「父親に本気で苛立つ」母の聖戦 ミーノさんの映画レビュー(感想・評価)
父親に本気で苛立つ
冒頭にしか現れない娘ラウラは松嶋菜々子や浅野温子にも似ていてかなり可愛い。その時には別居中の夫に対して生活費の要求も言い出せなかった母親だが、娘の誘拐に対して誰にも頼れないと知った主人公は徐々に変わっていく。当然、別居中の夫に相談に行くが、役立たずどころか大バカで浮気相手の若い女の方がまだマシなくらい。一緒に身代金の受け渡し場所に行っても交渉どころか一言も発さず、犯人にスッと封筒を渡すのみ。通りで殺された不明女性の死体が棺桶屋に安置されているというので確認に行くと、遅れて着いてきた夫は、何でこんなとこに来た、怖いじゃないか、と半べそ。更に、身代金のせいでお金がなくなったからであろう若い女に去られ、ノコノコ家に戻って来て「やり直そう」と言う。アホか‼︎ 舌打ちしてしもたわ。
警察は犯人達と繋がっている可能性があって当てにならないと言われており、1人で犯人を探していたが、たまたま近くで軍の車列を見て堪らず近づき助けを求め、異動して来たばかりで癒着がない中尉が助けになってくれる。これだと、警察は腐った組織で軍部の方がまともということになるが。また犯罪組織は公的な権力的地位にはないが、序列があり、権力者の近くにいる者もいるし、息子を誘拐されて犯人の目星がついていても我慢している場合もある。

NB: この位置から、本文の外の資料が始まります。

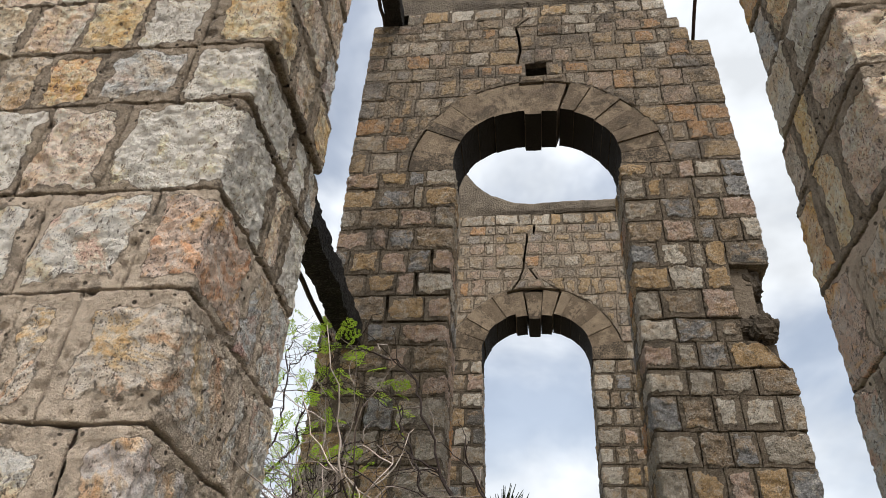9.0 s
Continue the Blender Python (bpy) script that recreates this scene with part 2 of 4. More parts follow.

原題は「市民」、権力者に対して、虐げられた普通の人々の苦しみや闘いについてなのに、邦題では母は強い、みたいな扱い。母親だから強いんじゃなくて、男がバカ、姑息、腰抜けなんだよ。
肋骨1本と娘のDNAが一致したと言う。肋骨1本しか見つからないというのは確かに腹立たしいが墓地から肋骨1本が発掘されたら生きている可能性はないだろう。ただDNA検査は正しいのか?という疑問も浮かぶ。そしてあのラストは…、狡いね。